Por eso dice San Lucas: se pensaba que era padre de Jesús. ¿Por qué dice sólo se pensaba? Porque el pensamiento y el juicio humanos se refieren a lo que suele suceder entre los hombres. Y el Señor no nació del germen de José. Sin embargo, a la piedad y a la caridad de José, le nació un hijo de la Virgen María, que era Hijo de Dios (S. Agustín, Sermo 51, 20 (PL 38, 351)) .
José amó a Jesús como un padre ama a su hijo, le trató dándole todo lo mejor que tenía. José, cuidando de aquel Niño, como le había sido ordenado, hizo de Jesús un artesano: le transmitió su oficio. Por eso los vecinos de Nazaret hablarán de Jesús, llamándole indistintamente faber y fabri filius (Mc VI, 3; Mt XIII, 55) : artesano e hijo del artesano. Jesús trabajó en el taller de José y junto a José. ¿Cómo sería José, cómo habría obrado en él la gracia, para ser capaz de llevar a cabo la tarea de sacar adelante en lo humano al Hijo de Dios?
Porque Jesús debía parecerse a José: en el modo de trabajar, en rasgos de su carácter, en la manera de hablar. En el realismo de Jesús, en su espíritu de observación, en su modo de sentarse a la mesa y de partir el pan, en su gusto por exponer la doctrina de una manera concreta, tomando ejemplo de las cosas de la vida ordinaria, se refleja lo que ha sido la infancia y la juventud de Jesús y, por tanto, su trato con José.
No es posible desconocer la sublimidad del misterio. Ese Jesús que es hombre, que habla con el acento de una región determinada de Israel, que se parece a un artesano llamado José, ése es el Hijo de Dios. Y ¿quién puede enseñar algo a Dios? Pero es realmente hombre, y vive normalmente: primero como niño, luego como muchacho, que ayuda en el taller de José; finalmente como un hombre maduro, en la plenitud de su edad. Jesús crecía en sabiduría, en edad y en gracia delante de Dios y de los hombres (Lc II, 52).

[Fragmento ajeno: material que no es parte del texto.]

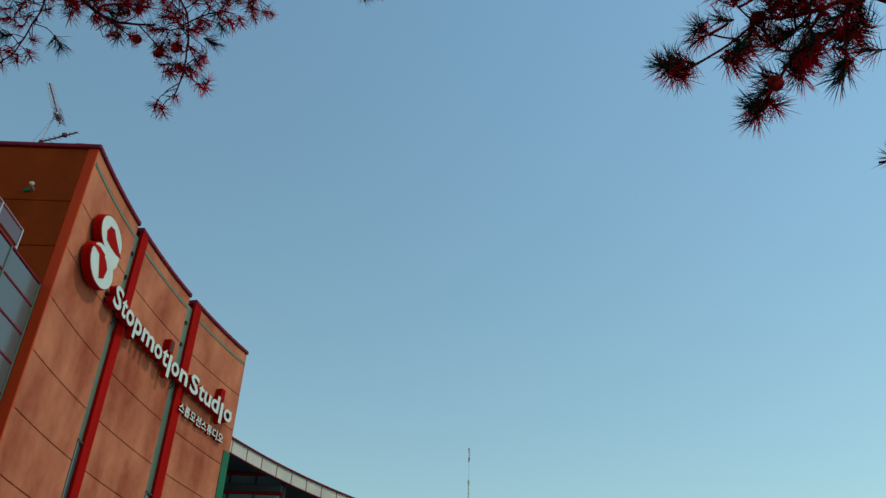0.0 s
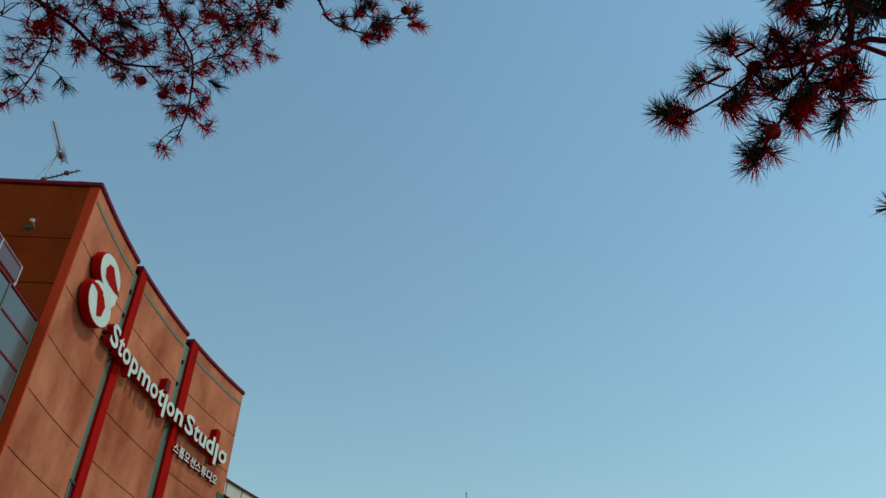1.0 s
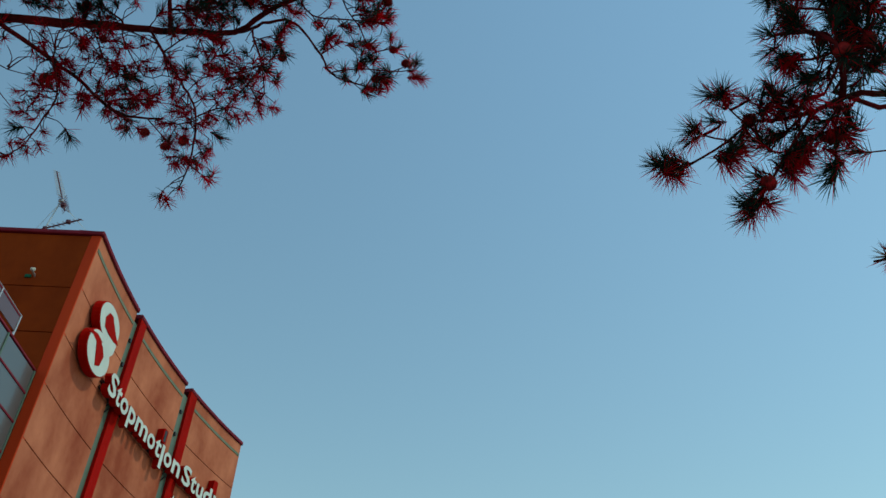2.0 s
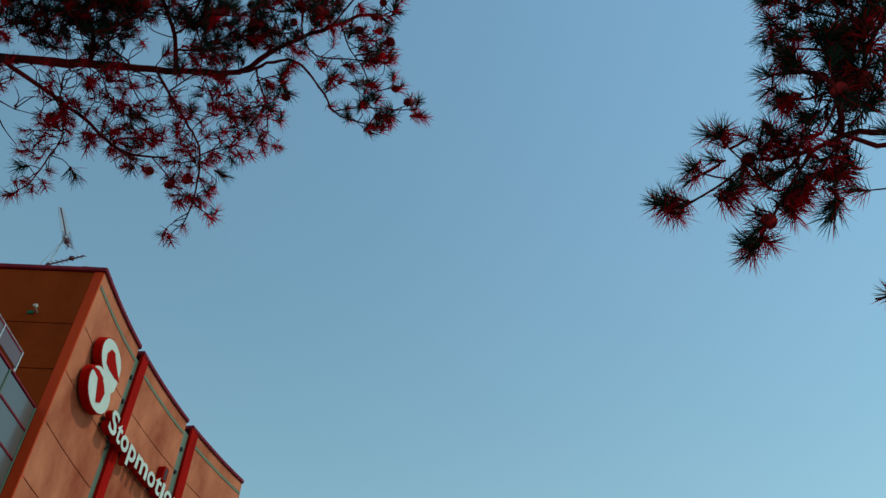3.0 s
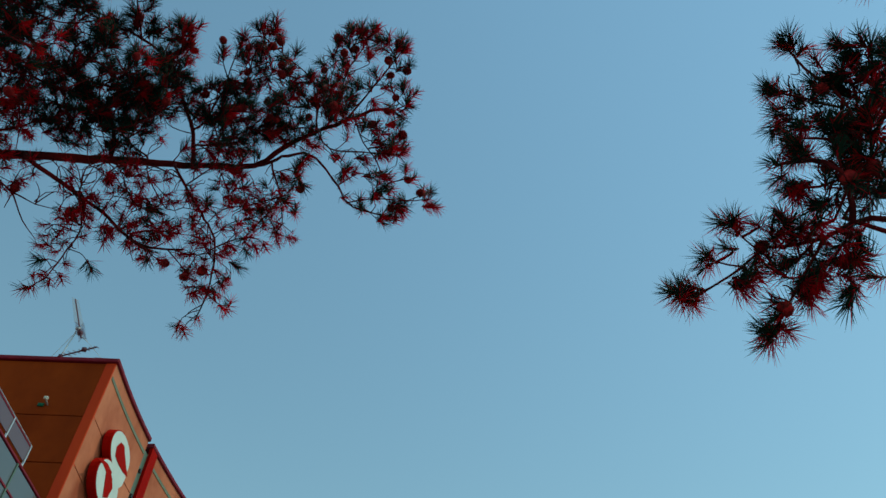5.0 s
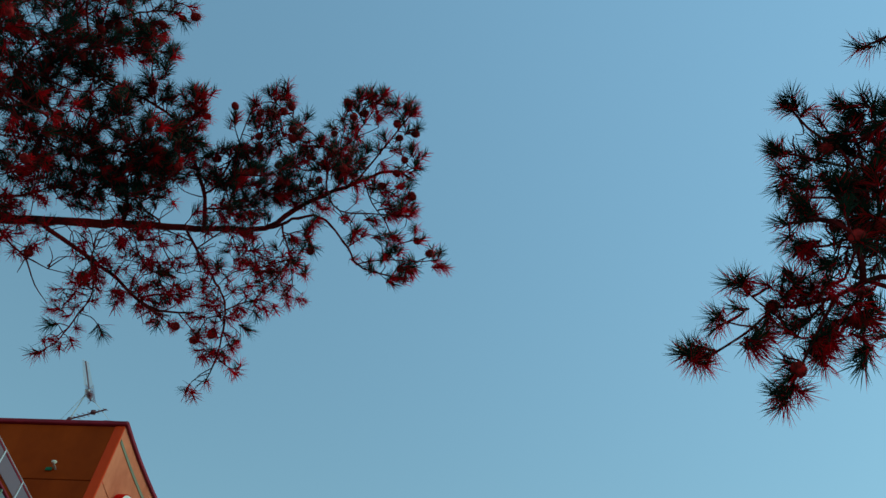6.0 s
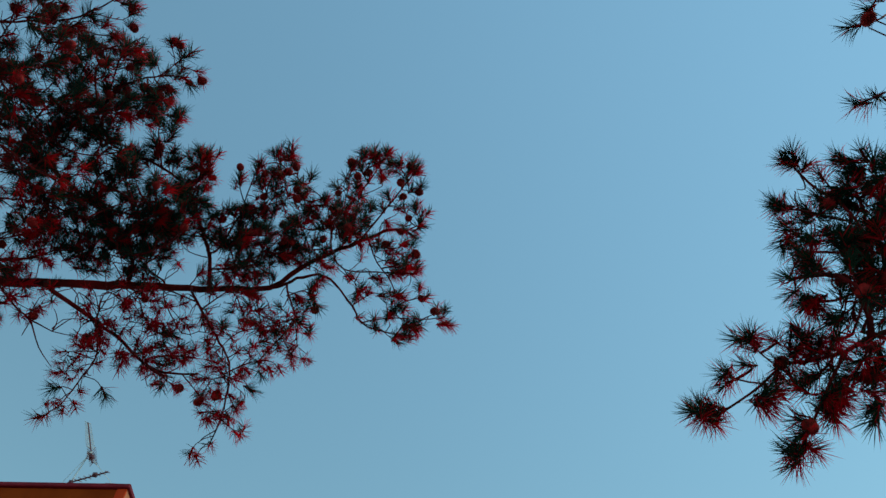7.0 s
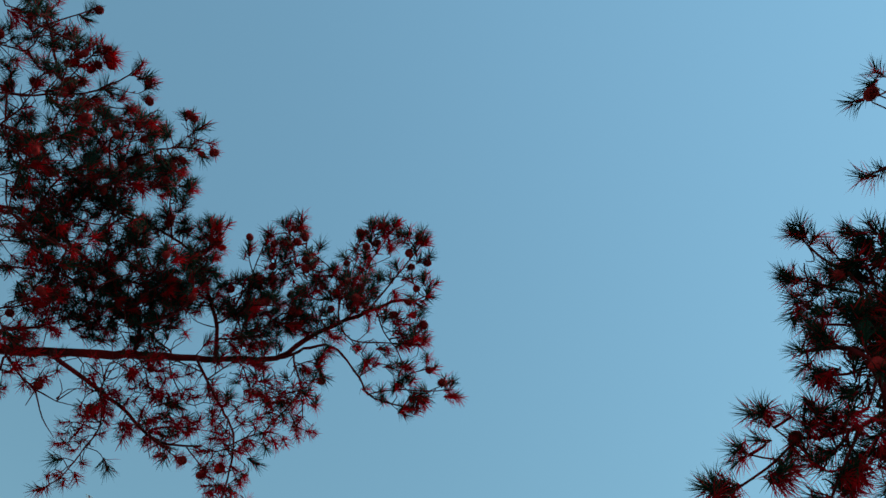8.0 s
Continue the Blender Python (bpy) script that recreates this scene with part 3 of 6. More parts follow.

José ha sido, en lo humano, maestro de Jesús; le ha tratado diariamente, con cariño delicado, y ha cuidado de El con abnegación alegre. ¿No será ésta una buena razón para que consideremos a este varón justo, a este Santo Patriarca en quien culmina la fe de la Antigua Alianza, como Maestro de vida interior? La vida interior no es otra cosa que el trato asiduo e íntimo con Cristo, para identificarnos con El. Y José sabrá decirnos muchas cosas sobre Jesús. Por eso, no dejéis nunca su devoción, ite ad Ioseph, como ha dicho la tradición cristiana con una frase tomada del Antiguo Testamento (Gen XLI, 55) .
Maestro de vida interior, trabajador empeñado en su tarea, servidor fiel de Dios en relación continua con Jesús: éste es José. Ite ad Ioseph. Con San José, el cristiano aprende lo que es ser de Dios y estar plenamente entre los hombres, santificando el mundo. Tratad a José y encontraréis a Jesús. Tratad a José y encontraréis a María, que llenó siempre de paz el amable taller de Nazaret.
ORACIÓN FINAL
Oh custodio y padre de Vírgenes San José a cuya fiel custodia fueron encomendadas la misma inocencia de Cristo Jesús y la Virgen de las vírgenes María; por estas dos queridísimas prendas Jesús y María, te ruego y suplico me alcances, que preservado yo de toda impureza, sirva siempre castísimamente con alma limpia, corazón puro y cuerpo casto a Jesús y a María. Amén.
Jesús José y María
os
doy mi corazón y el alma mía
Jesús, José y María
asistidme
en mi última agonía.
Jesús, José y María
con
Vos descanse en paz el alma mía.
Oh
Dios que con inefable providencia te dignaste escoger al bienaventurado José
por Esposo de tu Madre Santísima; concédenos que, pues le veneramos como
protector en la tierra, merezcamos tenerle como protector en los cielos. Oh
Dios que vives y reinas en los siglos de los siglos. Amén.